OTL that happened, it is called Salafism. People here have too positive a view of the Reformation, it was essentially a civil war, in Germany, that led to hundreds of thousands of deaths, for little positive.
The ideology behind “salafism,” from even a narrow point of view however, predates the fall of Baghdad. Ahmad Ibn Hanbal lived during the height of the Abbasid period and the Mihna (inquisition). There further is no such thing as a reformation in Islam and such a concept does not exist until Islam met the West in recent Ages. Islam itself constitutes a separate realm than that of those lands influenced mostly by Rome and the Church of the Middle Ages, just as it differentiates from Hindustan.
One thing should be noted, fiqh (law) and the interpretation of the classical masters of the Middle Ages was just as or more conservative than those scholars which followed them in the 14th century. This further is interesting considering the fact that no golden age disappeared. Egypt continued to improve itself following 1260 and great talent arose from there and surrounding areas. Post Mongol Islamic scholars were numerous and matched equally the skill of their predecessors.

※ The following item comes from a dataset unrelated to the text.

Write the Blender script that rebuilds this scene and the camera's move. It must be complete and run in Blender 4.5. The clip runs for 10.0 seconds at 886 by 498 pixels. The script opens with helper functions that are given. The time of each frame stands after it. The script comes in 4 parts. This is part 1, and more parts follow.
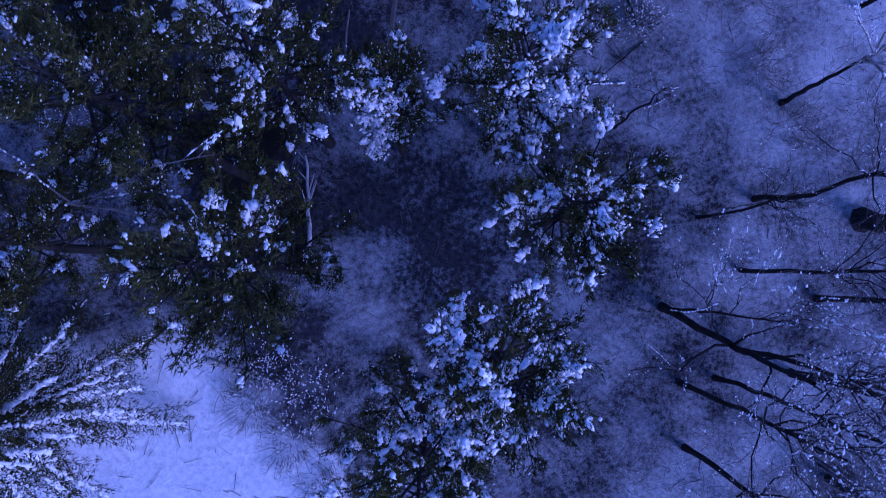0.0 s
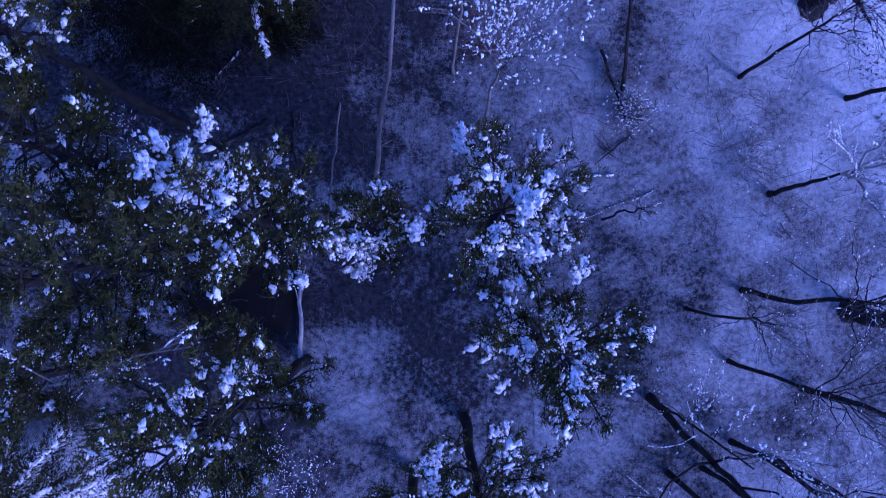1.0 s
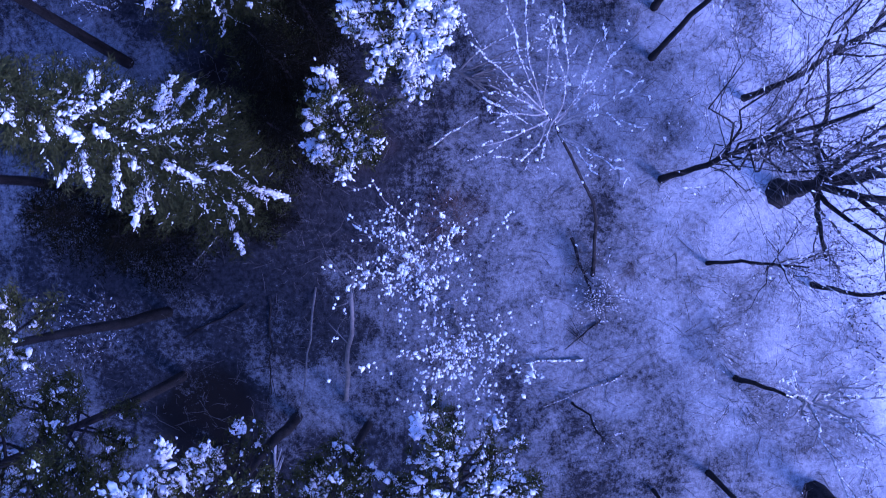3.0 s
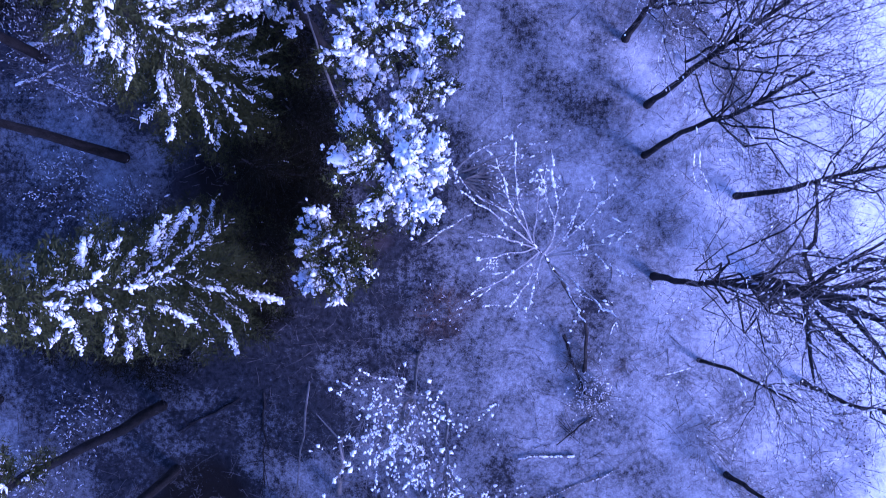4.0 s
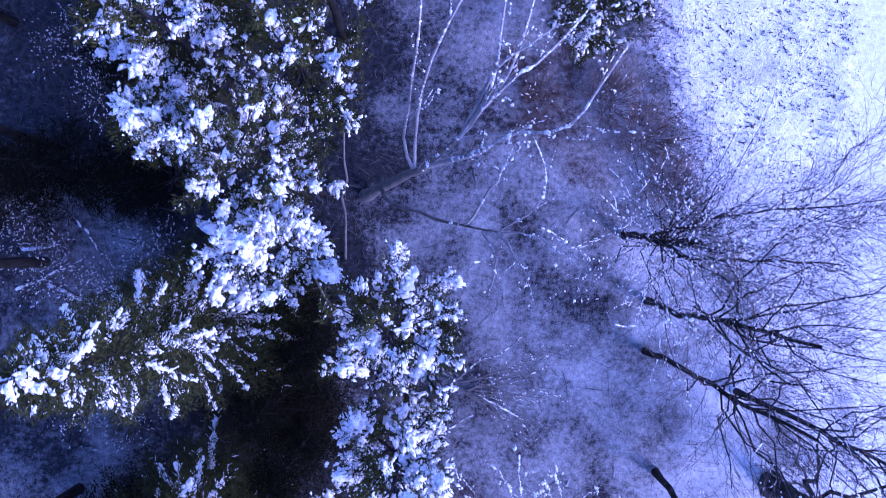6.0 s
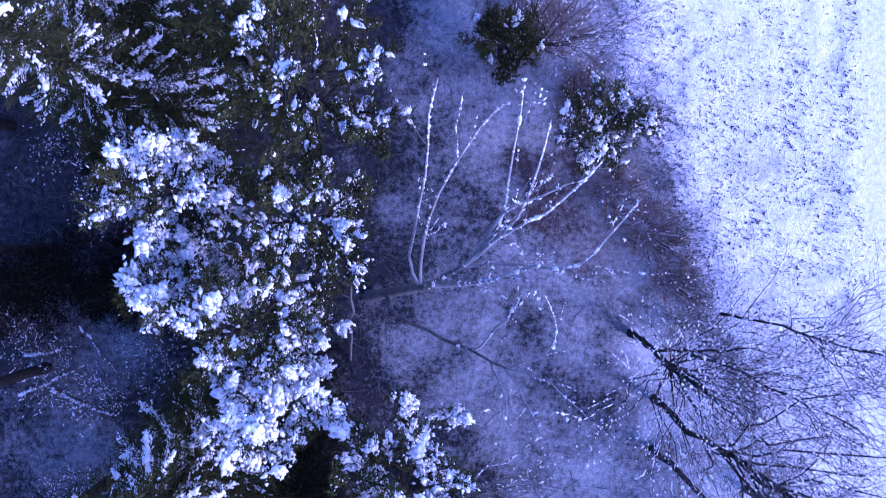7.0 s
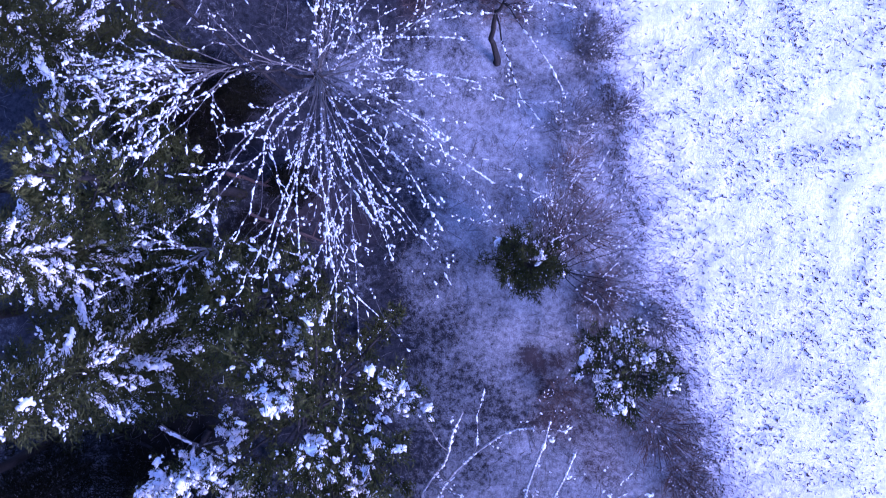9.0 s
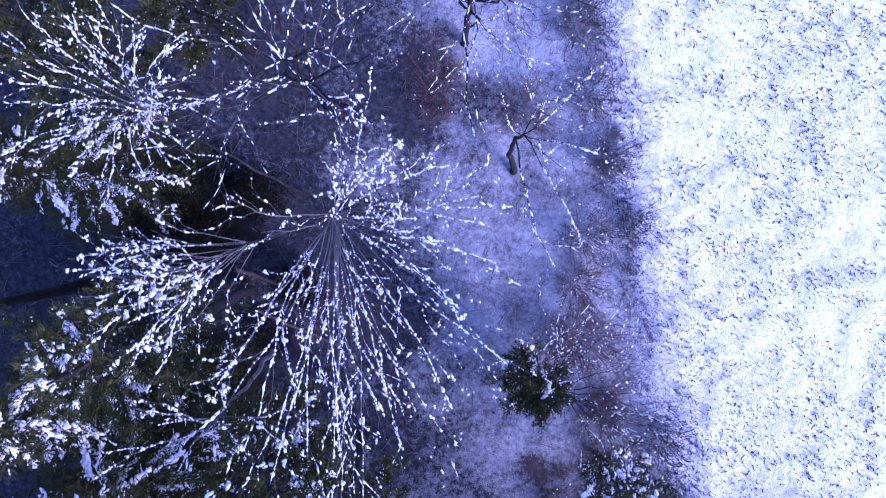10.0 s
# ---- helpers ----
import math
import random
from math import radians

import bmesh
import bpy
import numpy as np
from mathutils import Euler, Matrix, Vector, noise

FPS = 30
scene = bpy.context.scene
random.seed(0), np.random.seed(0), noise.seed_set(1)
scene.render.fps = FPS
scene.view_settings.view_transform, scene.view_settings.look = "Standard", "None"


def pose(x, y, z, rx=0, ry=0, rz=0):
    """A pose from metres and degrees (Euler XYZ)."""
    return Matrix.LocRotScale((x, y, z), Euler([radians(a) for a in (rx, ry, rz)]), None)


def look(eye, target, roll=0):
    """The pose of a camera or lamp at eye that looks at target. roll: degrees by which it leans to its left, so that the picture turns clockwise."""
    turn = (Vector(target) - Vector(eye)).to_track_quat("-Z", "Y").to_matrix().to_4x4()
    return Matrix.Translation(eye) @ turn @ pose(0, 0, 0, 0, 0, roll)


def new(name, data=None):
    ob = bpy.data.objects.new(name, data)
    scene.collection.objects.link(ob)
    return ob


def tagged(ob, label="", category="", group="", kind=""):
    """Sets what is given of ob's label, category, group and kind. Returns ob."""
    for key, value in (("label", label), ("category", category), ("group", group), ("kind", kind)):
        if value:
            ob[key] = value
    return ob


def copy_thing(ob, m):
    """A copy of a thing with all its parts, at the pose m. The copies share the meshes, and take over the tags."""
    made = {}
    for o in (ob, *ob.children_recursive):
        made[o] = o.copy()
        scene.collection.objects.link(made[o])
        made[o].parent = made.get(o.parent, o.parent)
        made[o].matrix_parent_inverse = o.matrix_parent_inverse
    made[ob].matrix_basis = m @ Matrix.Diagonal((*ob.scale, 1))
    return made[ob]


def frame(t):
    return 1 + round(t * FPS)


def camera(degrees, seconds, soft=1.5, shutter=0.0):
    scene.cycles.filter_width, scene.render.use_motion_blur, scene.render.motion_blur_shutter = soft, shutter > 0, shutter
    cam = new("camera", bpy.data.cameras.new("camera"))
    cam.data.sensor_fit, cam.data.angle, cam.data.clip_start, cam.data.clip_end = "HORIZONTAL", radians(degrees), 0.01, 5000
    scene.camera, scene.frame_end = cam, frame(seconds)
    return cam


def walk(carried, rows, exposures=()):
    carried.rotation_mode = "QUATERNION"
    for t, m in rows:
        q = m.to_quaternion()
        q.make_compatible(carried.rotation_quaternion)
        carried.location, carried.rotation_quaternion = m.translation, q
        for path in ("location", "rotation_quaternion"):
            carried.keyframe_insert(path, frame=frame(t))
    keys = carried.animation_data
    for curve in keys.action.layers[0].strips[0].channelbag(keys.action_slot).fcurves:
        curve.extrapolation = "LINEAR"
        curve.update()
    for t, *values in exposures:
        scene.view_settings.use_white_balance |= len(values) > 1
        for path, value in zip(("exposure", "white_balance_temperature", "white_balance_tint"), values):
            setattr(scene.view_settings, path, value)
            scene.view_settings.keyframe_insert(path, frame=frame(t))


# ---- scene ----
import functools

cam = camera(60.0, 10.0, 1.0, 0.2)
PATH = [
    (0.0, -0.011, -0.022, 29.041, 1.394, -0.777, 0.030),
    (0.5, 0.362, 1.804, 29.237, 1.188, -0.411, 0.023),
    (1.0, 0.722, 3.630, 29.460, 1.041, -0.089, 0.064),
    (1.5, 1.080, 5.475, 29.637, 0.934, 0.172, 0.122),
    (2.0, 1.395, 7.340, 29.839, 0.791, 0.244, 0.247),
    (2.5, 1.681, 9.268, 30.002, 0.502, 0.204, 0.211),
    (2.7, 1.778, 10.038, 30.067, 0.361, 0.183, 0.192),
    (3.8, 2.106, 14.193, 30.358, 0.261, 0.156, 0.422),
    (4.0, 2.157, 14.979, 30.383, 0.241, 0.203, 0.522),
    (4.5, 2.255, 16.971, 30.456, 0.094, 0.418, 0.744),
    (5.0, 2.253, 18.987, 30.460, -0.021, 0.479, 0.595),
    (5.5, 2.124, 21.039, 30.477, -0.095, 0.212, 0.224),
    (5.7, 2.065, 21.861, 30.478, -0.119, 0.111, 0.082),
    (6.8, 1.733, 26.349, 30.274, -0.431, -0.238, -0.735),
    (7.0, 1.668, 27.193, 30.243, -0.491, -0.302, -0.817),
    (7.5, 1.495, 29.314, 30.194, -0.852, -0.459, -0.975),
    (8.0, 1.287, 31.475, 30.081, -1.300, -0.599, -0.757),
    (8.5, 1.122, 33.609, 29.913, -1.910, -0.617, 0.013),
    (9.0, 0.966, 35.855, 29.731, -2.369, -0.522, 1.060),
    (9.5, 0.796, 38.169, 29.536, -2.928, -0.327, 2.365),
    (10.0, 0.542, 40.478, 29.335, -3.507, -0.113, 3.932),
]
EXPOSURES = [(0.0, -0.66, 4060, 62), (1.0, -0.18, 4100, 62), (2.5, 0.36, 4210, 63), (5.0, 0.92, 4400, 63), (7.5, 0.84, 4500, 64), (9.0, 0.98, 4610, 64), (10.0, 1.07, 4710, 64)]
walk(cam, [(t, pose(x, y, z, rx, ry, rz)) for t, x, y, z, rx, ry, rz in PATH], EXPOSURES)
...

Ibn Taymiyyah for instance was prolific and is one of the most important scholars in the modern Islamic world. His works have been wholly preserved, kept and are still read. How many scholars of the 900s Abbasid period are still read today or do we have more than circumstancial evidences for their works? It is quite high. Whilst this may be evidence that the Mongol host destroyed it totally, the idea that everything known to the Abbasid was held in Baghdad, seems lacking.